## Task objective
Omit all pictures, then retype the data exactly as given.

::::::

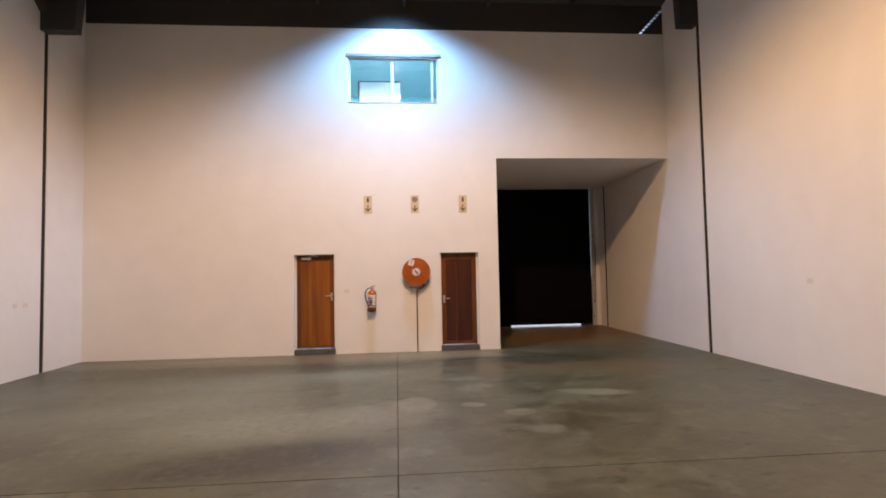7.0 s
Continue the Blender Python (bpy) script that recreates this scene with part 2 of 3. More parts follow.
PAPER = speckled("label_paper", (0.74, 0.70, 0.66), (0.8, 0.77, 0.73), 0.6)
INK = plain("label_ink", (0.09, 0.075, 0.22), 0.5)
INK_DARK = plain("dark_ink", (0.13, 0.06, 0.04), 0.6)
SIGN = speckled("faded_sign", (0.60, 0.50, 0.34), (0.66, 0.56, 0.40), 0.5)
SIGN_INK = plain("sign_ink", (0.12, 0.055, 0.02), 0.6)
SIGN_GREY = plain("sign_disc", (0.25, 0.17, 0.115), 0.6)
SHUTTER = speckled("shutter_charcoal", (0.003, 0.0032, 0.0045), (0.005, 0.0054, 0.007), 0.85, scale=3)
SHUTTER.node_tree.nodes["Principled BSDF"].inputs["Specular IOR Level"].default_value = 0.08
GUIDE = speckled("galvanised_guide", (0.46, 0.47, 0.48), (0.58, 0.59, 0.60), 0.45, 0.3)
ROOF = speckled("roof_sheet", (0.05, 0.05, 0.055), (0.08, 0.08, 0.085), 0.5, 0.0)
BEAM = speckled("painted_steel", (0.035, 0.033, 0.033), (0.05, 0.048, 0.046), 0.6)
ALU = speckled("window_aluminium", (0.5, 0.55, 0.58), (0.62, 0.66, 0.69), 0.4, 0.5)
OFFICE = speckled("office_paint", (0.42, 0.66, 0.72), (0.46, 0.70, 0.76), 0.7)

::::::

## Solution to this problem
7.0 s
Continue the Blender Python (bpy) script that recreates this scene with part 2 of 3. More parts follow.
PAPER = speckled("label_paper", (0.74, 0.70, 0.66), (0.8, 0.77, 0.73), 0.6)
INK = plain("label_ink", (0.09, 0.075, 0.22), 0.5)
INK_DARK = plain("dark_ink", (0.13, 0.06, 0.04), 0.6)
SIGN = speckled("faded_sign", (0.60, 0.50, 0.34), (0.66, 0.56, 0.40), 0.5)
SIGN_INK = plain("sign_ink", (0.12, 0.055, 0.02), 0.6)
SIGN_GREY = plain("sign_disc", (0.25, 0.17, 0.115), 0.6)
SHUTTER = speckled("shutter_charcoal", (0.003, 0.0032, 0.0045), (0.005, 0.0054, 0.007), 0.85, scale=3)
SHUTTER.node_tree.nodes["Principled BSDF"].inputs["Specular IOR Level"].default_value = 0.08
GUIDE = speckled("galvanised_guide", (0.46, 0.47, 0.48), (0.58, 0.59, 0.60), 0.45, 0.3)
ROOF = speckled("roof_sheet", (0.05, 0.05, 0.055), (0.08, 0.08, 0.085), 0.5, 0.0)
BEAM = speckled("painted_steel", (0.035, 0.033, 0.033), (0.05, 0.048, 0.046), 0.6)
ALU = speckled("window_aluminium", (0.5, 0.55, 0.58), (0.62, 0.66, 0.69), 0.4, 0.5)
OFFICE = speckled("office_paint", (0.42, 0.66, 0.72), (0.46, 0.70, 0.76), 0.7)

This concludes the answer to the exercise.